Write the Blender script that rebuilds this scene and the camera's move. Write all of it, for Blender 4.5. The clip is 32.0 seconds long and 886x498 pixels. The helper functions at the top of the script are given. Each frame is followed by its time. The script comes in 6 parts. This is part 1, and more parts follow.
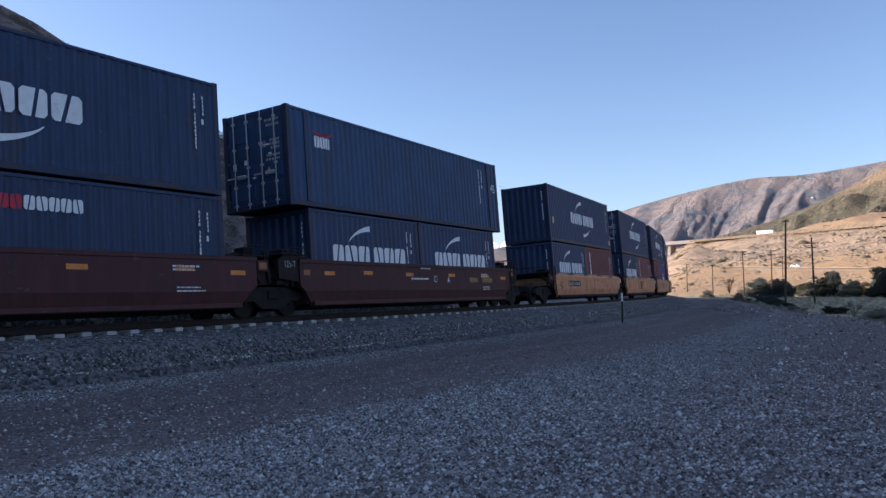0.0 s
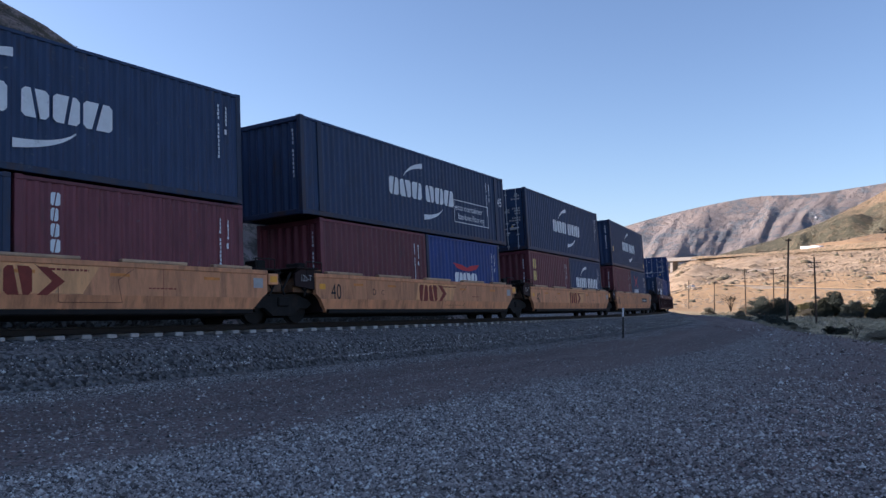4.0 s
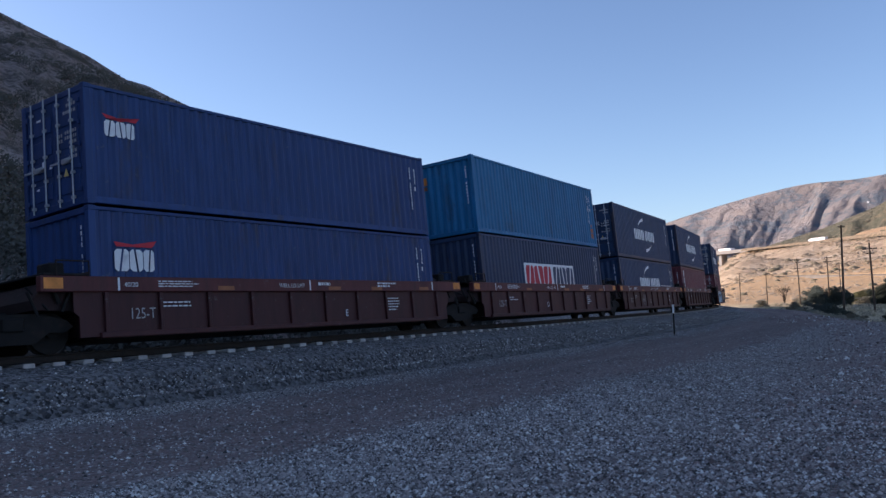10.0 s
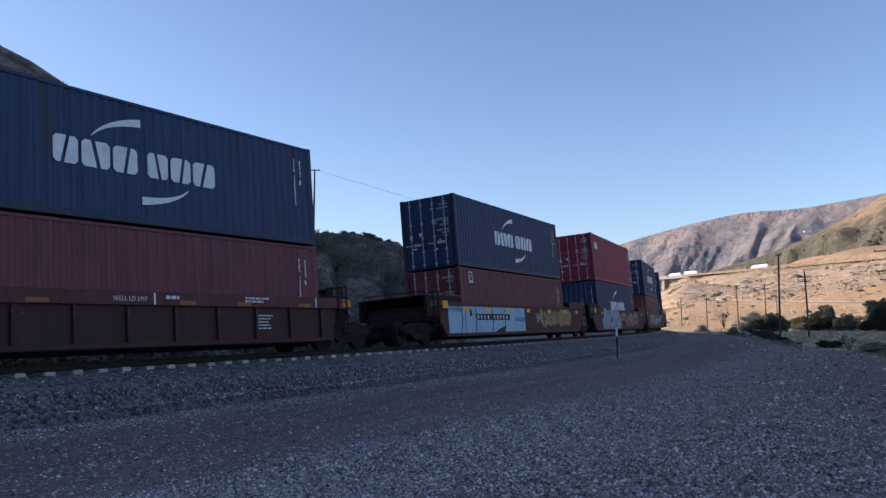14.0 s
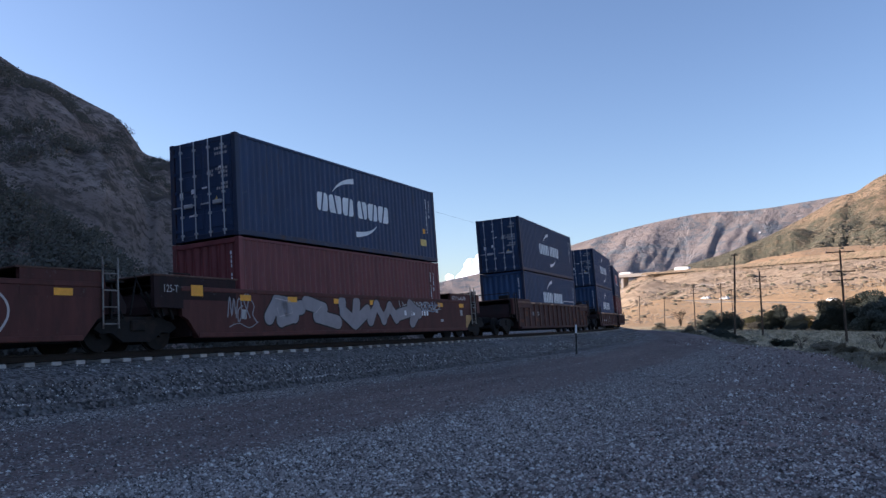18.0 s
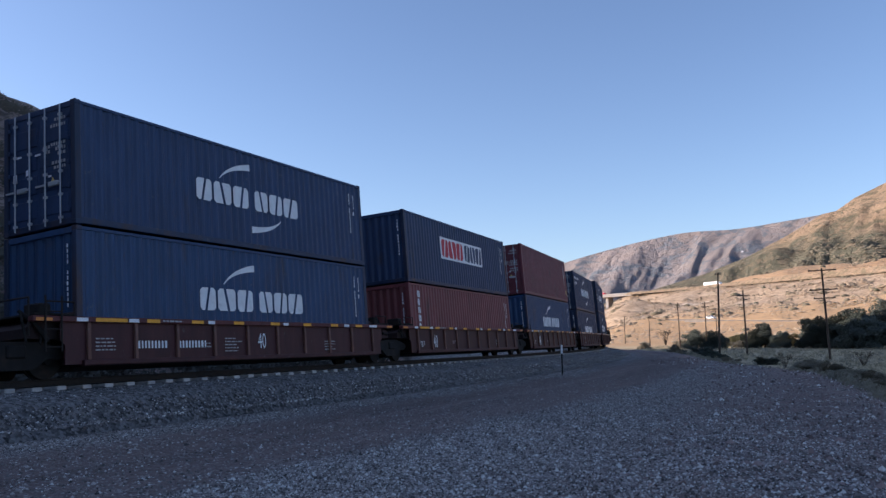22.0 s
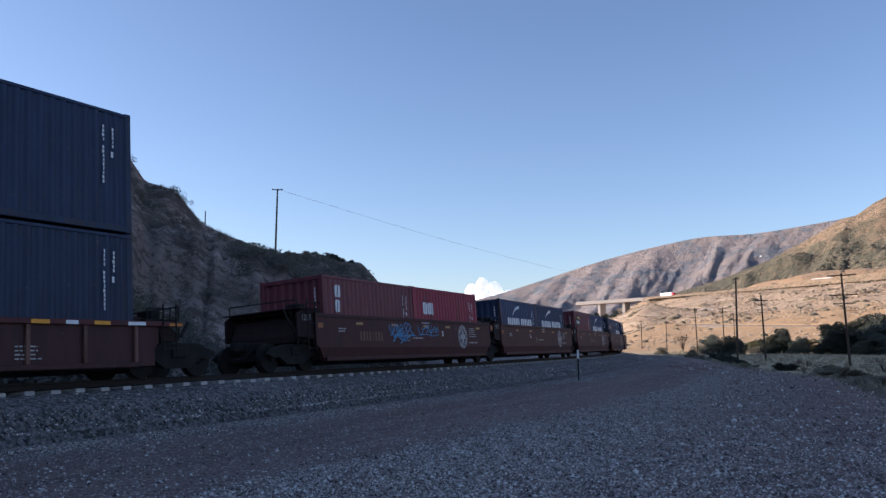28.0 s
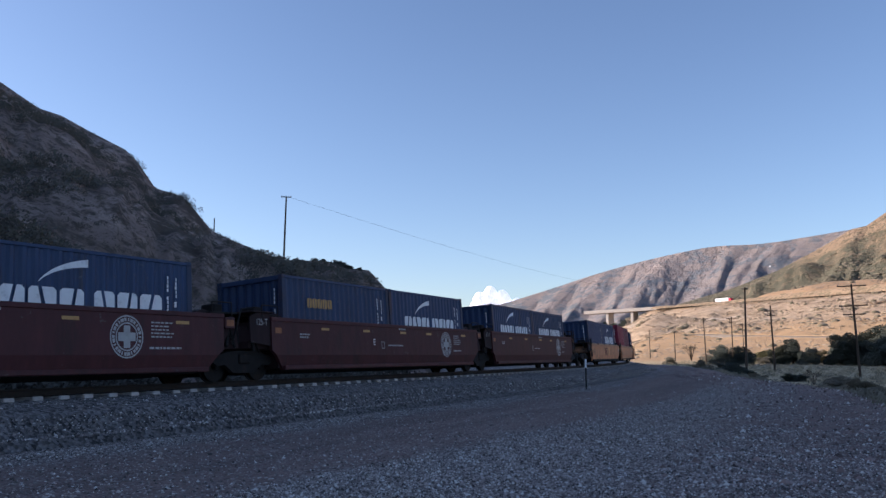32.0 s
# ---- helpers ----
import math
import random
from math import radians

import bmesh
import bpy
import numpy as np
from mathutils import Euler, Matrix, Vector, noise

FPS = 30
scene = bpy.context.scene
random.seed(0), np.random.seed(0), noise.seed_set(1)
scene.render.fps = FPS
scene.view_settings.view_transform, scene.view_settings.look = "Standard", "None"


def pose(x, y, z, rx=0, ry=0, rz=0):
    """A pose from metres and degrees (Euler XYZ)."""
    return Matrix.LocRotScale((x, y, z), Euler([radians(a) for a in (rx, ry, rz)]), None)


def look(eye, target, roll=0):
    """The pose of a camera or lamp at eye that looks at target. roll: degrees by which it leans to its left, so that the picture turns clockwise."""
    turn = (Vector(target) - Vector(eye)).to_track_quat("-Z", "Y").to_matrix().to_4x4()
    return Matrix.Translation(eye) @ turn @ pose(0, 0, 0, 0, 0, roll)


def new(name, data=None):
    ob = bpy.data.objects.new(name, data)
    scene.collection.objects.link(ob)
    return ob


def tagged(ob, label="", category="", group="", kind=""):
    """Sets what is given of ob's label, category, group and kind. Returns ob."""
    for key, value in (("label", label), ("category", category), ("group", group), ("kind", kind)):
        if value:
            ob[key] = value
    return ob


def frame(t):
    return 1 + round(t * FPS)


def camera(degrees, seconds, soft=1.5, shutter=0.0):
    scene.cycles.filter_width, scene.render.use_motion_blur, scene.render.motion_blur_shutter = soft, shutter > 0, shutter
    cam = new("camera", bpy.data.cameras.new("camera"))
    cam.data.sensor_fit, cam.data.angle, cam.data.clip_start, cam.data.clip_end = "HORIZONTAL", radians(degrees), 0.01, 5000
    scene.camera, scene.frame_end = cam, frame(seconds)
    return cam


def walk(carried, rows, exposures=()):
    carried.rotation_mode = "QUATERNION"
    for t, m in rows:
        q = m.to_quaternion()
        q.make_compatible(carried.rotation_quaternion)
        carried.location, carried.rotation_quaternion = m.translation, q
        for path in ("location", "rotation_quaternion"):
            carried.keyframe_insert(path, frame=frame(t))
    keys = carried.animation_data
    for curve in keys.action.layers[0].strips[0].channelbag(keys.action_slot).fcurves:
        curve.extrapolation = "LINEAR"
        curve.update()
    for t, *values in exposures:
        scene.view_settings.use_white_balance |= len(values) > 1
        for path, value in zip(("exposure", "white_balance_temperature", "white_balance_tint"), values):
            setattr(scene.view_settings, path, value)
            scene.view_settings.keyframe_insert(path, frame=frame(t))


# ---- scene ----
# ------------------------------------------------------------ camera and walk
EYE = 1.65
cam = camera(57.8, 32.0, soft=1.42)
PATH = [
    (0.0, 93.02, 0.60, 0.32),
    (0.5, 92.69, 0.54, 0.24),
    (1.0, 92.59, 0.21, -0.03),
    (1.5, 92.76, -0.24, -0.48),
    (2.0, 93.26, -0.74, -0.97),
    (2.5, 93.63, -0.75, -0.89),
    (4.5, 93.93, -0.77, 0.59),
    (5.0, 94.53, -0.50, -0.74),
    (5.5, 94.67, -0.65, -0.81),
    (6.0, 94.14, -0.28, 0.19),
    (6.5, 94.18, -0.22, 1.20),
    (7.0, 94.39, 0.41, 1.74),
    (7.5, 94.67, 1.01, 1.31),
    (8.0, 94.61, 1.11, 0.96),
    (8.5, 94.24, 0.97, 1.22),
    (9.0, 94.32, 1.15, 1.91),
    (9.5, 94.30, 1.40, 2.84),
    (10.0, 94.26, 1.92, 3.73),
    (10.5, 94.66, 2.34, 4.70),
    (11.0, 94.75, 2.17, 5.12),
    (11.5, 94.28, 1.71, 4.37),
    (12.0, 94.20, 1.40, 2.71),
    (12.5, 94.30, 1.31, 1.19),
    (13.0, 94.57, 1.29, 0.60),
    (13.5, 95.14, 0.96, -0.08),
    (15.5, 95.97, 0.56, 0.12),
    (16.0, 96.14, 0.63, 0.16),
    (16.5, 95.83, 0.64, 0.20),
    (17.0, 95.53, 0.54, -0.22),
    (17.5, 95.29, 0.28, -1.67),
    (18.0, 95.20, 0.31, -2.86),
    (18.5, 95.40, 0.29, -3.25),
    (19.0, 95.67, 0.32, -3.62),
    (19.5, 95.86, 0.41, -3.99),
    (20.0, 96.12, 0.68, -3.94),
    (20.5, 96.52, 0.78, -3.83),
    (21.0, 96.82, 0.81, -3.87),
    (21.5, 96.80, 0.78, -3.93),
    (22.0, 96.71, 0.85, -3.88),
    (22.5, 96.81, 0.83, -3.85),
    (23.0, 97.03, 0.84, -3.93),
    (23.5, 97.05, 0.51, -3.94),
    (24.0, 96.93, 0.45, -3.67),
    (24.5, 97.18, 0.80, -3.28),
    (25.0, 97.36, 0.88, -3.30),
    (25.5, 97.38, 0.59, -3.44),
    (26.0, 97.63, 0.52, -3.08),
    (26.5, 97.91, 0.64, -2.61),
    (28.5, 96.68, 0.72, -2.88),
    (29.0, 96.52, 0.85, -2.98),
    (29.5, 96.52, 0.77, -3.03),
    (30.0, 96.62, 0.48, -3.03),
    (30.5, 96.84, 0.37, -2.87),
    (31.0, 97.08, 0.32, -2.67),
    (31.5, 97.27, 0.15, -2.36),
    (32.0, 97.61, 0.22, -2.24),
]
walk(cam, [(t, pose(0, 0, EYE, rx, ry, rz)) for t, rx, ry, rz in PATH], [(0, 0.92, 6000, 19), (2, 0.95, 6000, 19), (5, 0.88, 6000, 19), (7, 0.84, 6000, 19), (8, 0.70, 6000, 19), (9, 0.86, 6000, 19), (12, 0.86, 6000, 19), (26, 0.86, 6000, 19), (29, 0.77, 6000, 19), (32, 0.77, 6000, 19)])

# ------------------------------------------------------------ world and sun
SUN_AZ, SUN_EL = -80.5, 19.0
world = bpy.data.worlds.new("sky")
scene.world = world
world.use_nodes = True
wn = world.node_tree.nodes
sky = wn.new("ShaderNodeTexSky")
sky.sky_type = "NISHITA"
sky.sun_disc = False
sky.sun_elevation = radians(SUN_EL)
sky.sun_rotation = radians(SUN_AZ % 360)
sky.altitude = 900
sky.air_density, sky.dust_density, sky.ozone_density = 1.0, 1.3, 1.8
world.node_tree.links.new(sky.outputs[0], wn["Background"].inputs[0])
wn["Background"].inputs[1].default_value = 0.105

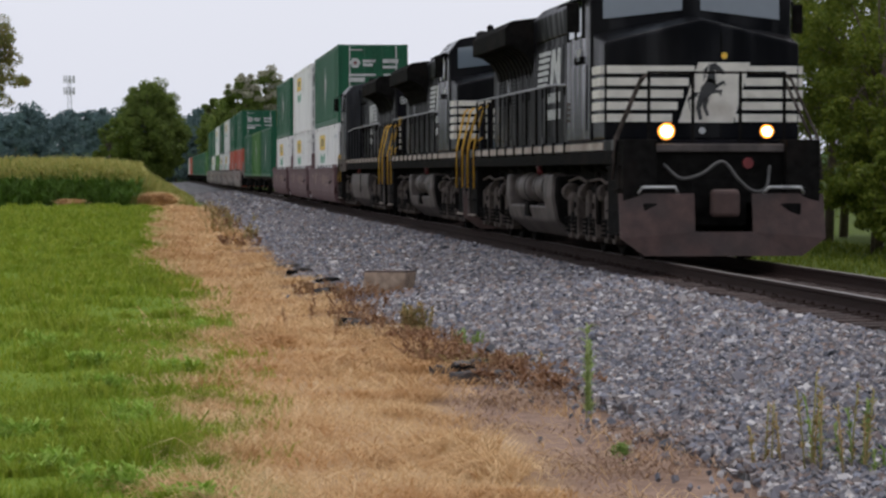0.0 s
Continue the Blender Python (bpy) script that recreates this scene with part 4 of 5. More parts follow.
def grass():
    rng = np.random.default_rng(11)
    bands = ((15.5, 26, 1.0), (26, 42, 1.45), (42, 70, 2.2), (70, 120, 3.6), (120, 172, 5.5))
    gv, gt, sv, st, bv, bt = [], [], [], [], [], []
    count = [0, 0, 0]

    def add(k, vs, ts, v, t):
        vs.append(v)
        ts.append(t + count[k])
        count[k] += len(v)

    for s0, s1, g in bands:
        reach = -8.22 - 0.055 * s1 - 0.6
        area = (s1 - s0) * (-7.0 - reach)
        n = int(min(36000, area * 1600 / g ** 1.6))
        x, y = rng.uniform(reach, -6.6, n), rng.uniform(s0, s1, n)
        clump = np.sin(x * 5.1 + 3 * np.sin(y * 1.3)) * np.sin(y * 2.3 + 2 * np.sin(x * 1.7))
        tufted = rng.random(n) < 0.4
        m = int(max(30, area * 1.6 / g))
        tx, ty, tr = rng.uniform(reach, -6.9, m), rng.uniform(s0, s1, m), rng.uniform(0.04, 0.16, m) * g ** 0.5
        pick = rng.integers(0, m, n)
        x = np.where(tufted, tx[pick] + rng.normal(0, 1, n) * tr[pick], x)
        y = np.where(tufted, ty[pick] + rng.normal(0, 1.3, n) * tr[pick], y)
        keep = (x < edge_green(y) + rng.normal(0, 0.2, n)) & ((x + 7.85) ** 2 / 0.06 + (y - 24) ** 2 / 1.8 > rng.uniform(0.5, 1.5, n)) & (tufted | (rng.random(n) < 0.75 + 0.25 * clump))
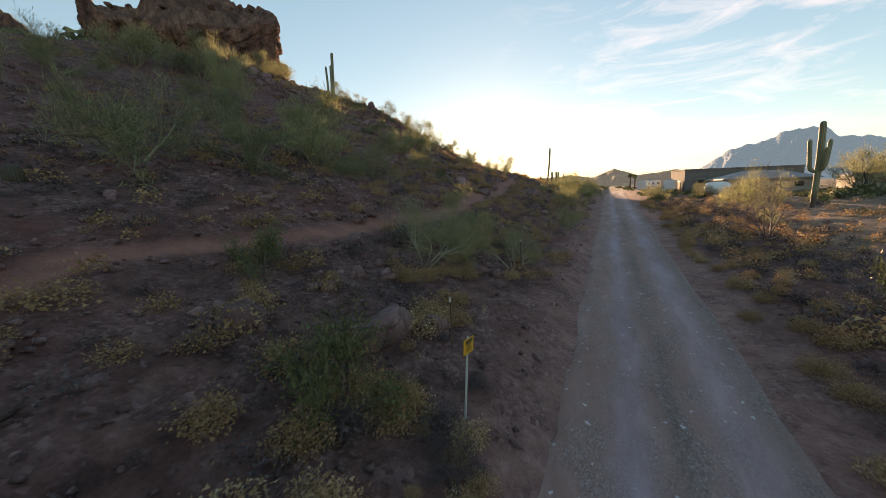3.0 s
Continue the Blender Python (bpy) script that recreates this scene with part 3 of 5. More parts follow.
::::::::::
Copy only the part of the records that runs from the first line to the line with "scene.render.fps = FPS", ends included, leaving pictures out.

» REPLY TO THE EXERCISE:
Write the Blender script that rebuilds this scene and the camera's move. Write all of it, for Blender 4.5. The clip is 32.0 seconds long and 886x498 pixels. The helper functions at the top of the script are given. Each frame is followed by its time. The script comes in 6 parts. This is part 1, and more parts follow.
0.0 s
4.0 s
10.0 s
14.0 s
18.0 s
22.0 s
28.0 s
32.0 s
# ---- helpers ----
import math
import random
from math import radians

import bmesh
import bpy
import numpy as np
from mathutils import Euler, Matrix, Vector, noise

FPS = 30
scene = bpy.context.scene
random.seed(0), np.random.seed(0), noise.seed_set(1)
scene.render.fps = FPS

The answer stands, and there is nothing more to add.